2005 — professional winner
Marcus Bleasdale is one of the world's leading documentary photographers. He increasingly uses his work to influence decision makers and policy makers around the world. His work on human rights and conflict have been shown at the US Senate, the US House of Representatives, the United Nations and the Houses of Parliament in the UK.
Marcus' work also appears in the New Yorker, the New York Times, the Sunday Times Magazine, the Telegraph Magazine, Stern, Le Monde, Time Magazine, Newsweek and National Geographic.
Marcus lives in Oslo with his wife Karin Beate and is a member of VII photo.
“The vilest scramble for loot that ever disfigured the history of human conscience” -Joseph Conrad
Effects of oil exploration in a world where it is increasingly the catalyst of conflict, exploitation and global pollution.
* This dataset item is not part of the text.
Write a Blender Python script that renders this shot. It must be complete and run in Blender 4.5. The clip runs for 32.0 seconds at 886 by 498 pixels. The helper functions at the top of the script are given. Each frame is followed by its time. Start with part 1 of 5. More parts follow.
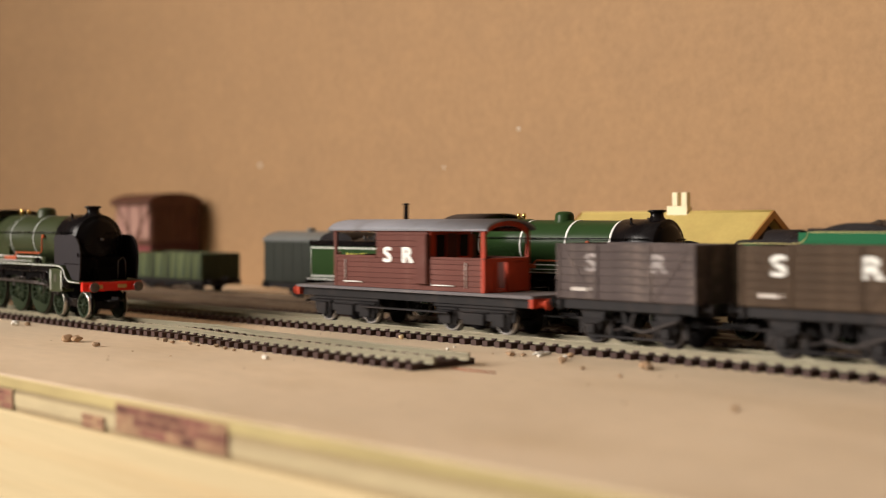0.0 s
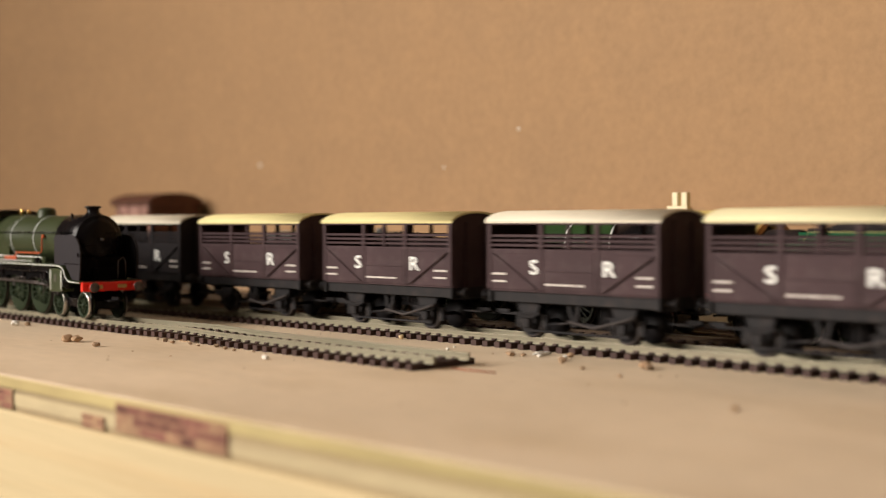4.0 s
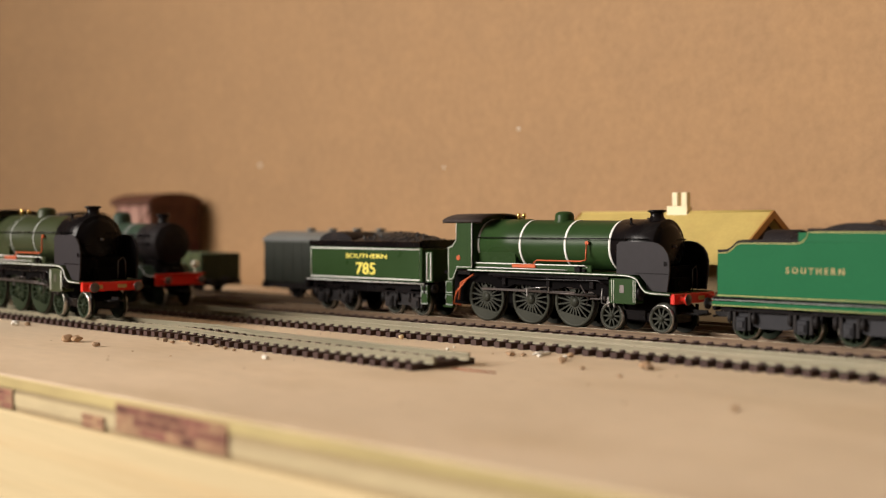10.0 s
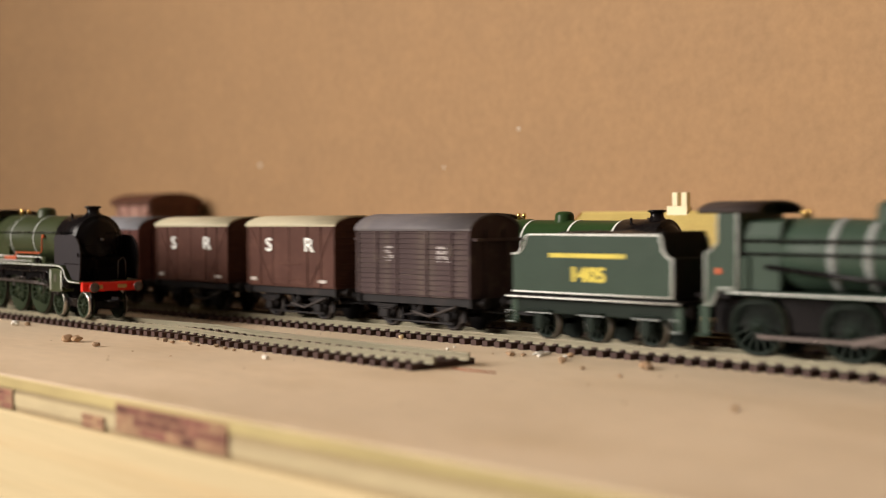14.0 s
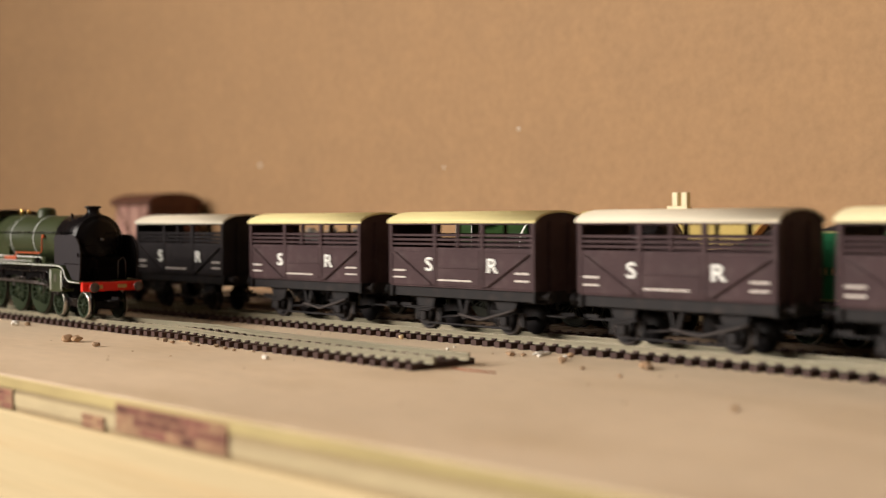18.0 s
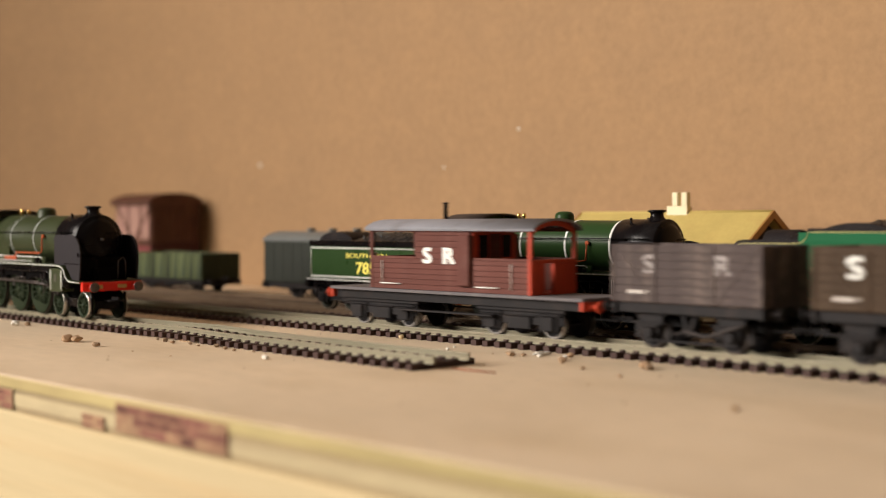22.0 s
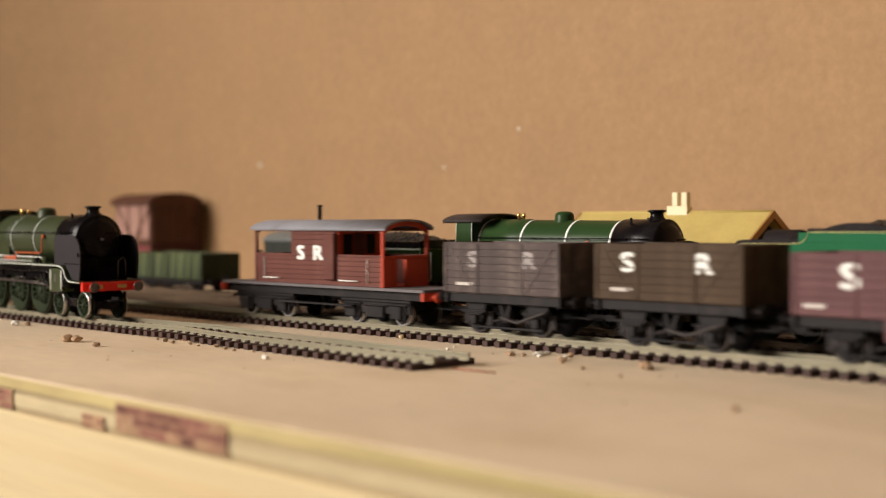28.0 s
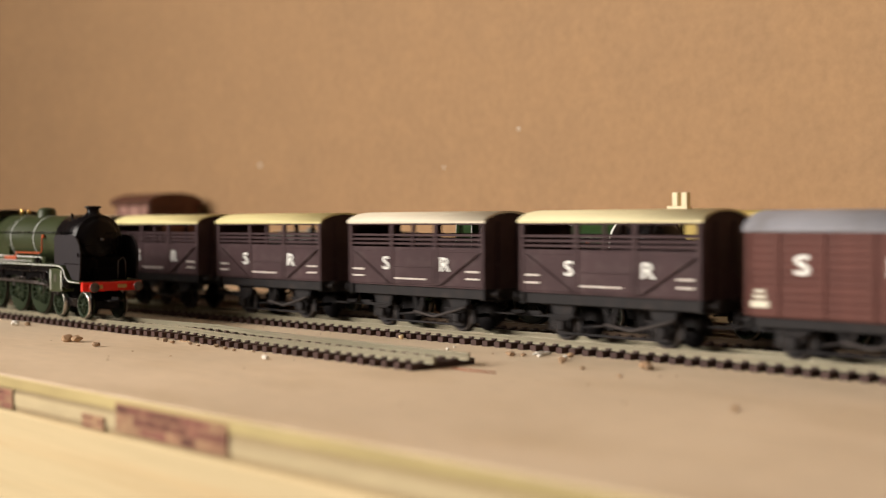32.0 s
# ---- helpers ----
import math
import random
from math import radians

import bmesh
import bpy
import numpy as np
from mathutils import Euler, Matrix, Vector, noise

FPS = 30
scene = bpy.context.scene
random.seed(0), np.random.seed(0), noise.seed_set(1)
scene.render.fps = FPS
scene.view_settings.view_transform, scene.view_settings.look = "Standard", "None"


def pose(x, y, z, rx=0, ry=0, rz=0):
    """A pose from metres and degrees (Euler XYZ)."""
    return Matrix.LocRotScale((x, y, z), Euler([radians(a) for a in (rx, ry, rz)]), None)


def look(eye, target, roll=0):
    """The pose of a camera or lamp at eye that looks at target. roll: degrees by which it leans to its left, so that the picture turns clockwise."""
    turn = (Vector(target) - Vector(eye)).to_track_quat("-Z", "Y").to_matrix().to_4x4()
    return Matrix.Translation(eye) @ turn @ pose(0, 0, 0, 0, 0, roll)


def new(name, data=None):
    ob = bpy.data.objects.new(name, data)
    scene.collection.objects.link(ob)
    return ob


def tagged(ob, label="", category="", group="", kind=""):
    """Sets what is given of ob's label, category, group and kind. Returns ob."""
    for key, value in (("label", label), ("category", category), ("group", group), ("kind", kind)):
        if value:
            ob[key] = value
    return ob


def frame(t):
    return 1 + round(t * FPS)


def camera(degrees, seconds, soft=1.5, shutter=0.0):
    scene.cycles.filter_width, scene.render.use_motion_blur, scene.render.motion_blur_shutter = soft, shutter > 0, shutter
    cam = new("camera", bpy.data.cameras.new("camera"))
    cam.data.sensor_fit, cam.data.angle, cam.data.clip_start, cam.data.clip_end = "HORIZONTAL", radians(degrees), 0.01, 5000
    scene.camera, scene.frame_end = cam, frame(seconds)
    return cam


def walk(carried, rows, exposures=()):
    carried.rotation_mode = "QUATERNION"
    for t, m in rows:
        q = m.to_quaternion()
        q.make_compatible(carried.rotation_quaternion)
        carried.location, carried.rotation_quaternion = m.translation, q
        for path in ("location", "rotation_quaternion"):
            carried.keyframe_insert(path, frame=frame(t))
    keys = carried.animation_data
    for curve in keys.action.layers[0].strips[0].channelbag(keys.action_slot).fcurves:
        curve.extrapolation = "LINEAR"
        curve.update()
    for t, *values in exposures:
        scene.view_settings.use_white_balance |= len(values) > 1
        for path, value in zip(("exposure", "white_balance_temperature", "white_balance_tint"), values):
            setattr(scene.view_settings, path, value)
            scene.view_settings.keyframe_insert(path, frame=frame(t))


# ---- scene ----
cam = camera(39.21, 32.0, soft=1.2, shutter=0.5)
EYE = Vector((0.0, -0.40305, 0.05413))
TURN, TILT = radians(-45.66), radians(1.2775)
AHEAD = Vector((math.sin(TURN) * math.cos(TILT), math.cos(TURN) * math.cos(TILT), -math.sin(TILT)))
STAND = look(EYE, EYE + AHEAD, -0.225)
walk(cam, [(0.0, STAND), (32.0, STAND)])
cam.data.dof.use_dof = True
cam.data.dof.focus_distance = 0.572
cam.data.dof.aperture_fstop = 7.0

# ---- light ----
world = bpy.data.worlds.new("world")
scene.world = world
world.use_nodes = True
wn = world.node_tree.nodes
sky = wn.new("ShaderNodeTexSky")
sky.sky_type, sky.sun_disc = "NISHITA", False
sky.sun_elevation, sky.sun_rotation = radians(32), radians(225)
wn["Background"].inputs["Strength"].default_value = 0.1
world.node_tree.links.new(sky.outputs["Color"], wn["Background"].inputs["Color"])


def window_light(name, m, w, h, watts, colour):
    data = bpy.data.lights.new(name, "AREA")
    data.shape, data.size, data.size_y, data.energy, data.color = "RECTANGLE", w, h, watts, colour
    ob = new(name, data)
    ob.matrix_world = m
    return ob


# a window in the room's front wall, to the left behind the camera
window_light("window_daylight", look((-1.75, -2.25, 1.05), (-0.5, 0.0, 0.0)), 1.4, 1.3, 160, (1.0, 0.91, 0.82))
scene.view_settings.exposure = 0.0

# ---- shape helpers, all in millimetres ----
MM = 0.001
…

Tribes in Africa are being flushed out of their natural environments and communities in Siberia are being uprooted and moved en masse.
Global Oil exploration is the twentieth century fuel of the economic boom, all developed countries and many developing countries have been involved with since the first world war. But, increasingly we are looking at the costs of this expansionism and exploitation of the world’s natural resources.
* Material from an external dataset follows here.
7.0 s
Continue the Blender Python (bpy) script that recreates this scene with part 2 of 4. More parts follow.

Decreasing deposits in the developed world are causing further exploration into less developed countries, which have been too remote or too dangerous to access. This pushing of boundaries is leading to some of the worlds oldest communities being decimated and pushed toward virtual extinction.
There is a huge new boom in oil exploration throughout central Africa. Following the end of the cold war rivalries in the region and the development of new technologies in the last decade, oil companies are falling over themselves to offer lucrative contracts to governments in Cameroon, Chad, the Congo, Equatorial Guinea, Gabon and Angola.
The World Bank plans to fund an oil pipeline through Central African rainforests that will bring profits to Shell, Exxon, and Gulf while causing environmental havoc and threatening local populations - all with US taxpayers backing the deal. The oil companies are about to build a 600-mile pipeline from the Doba oil fields in Chad to coastal Cameroon, slashing through fragile rainforest that is home to the Baka and Bakola peoples, communities of traditional hunter-gatherers.
Oil industry experts say the pipeline could deliver between 150,000 and 250,000 barrels per day from the Kom, Miandoum, Bolobo and Sdigui fields. “Once construction begins, we’ll see an uncontrollable influx of people in search of work even though it will be poorly paid - the result will be deforestation, wild-life poaching and the loss of community land,” says Environmental Defense Fund economist Konna Horta.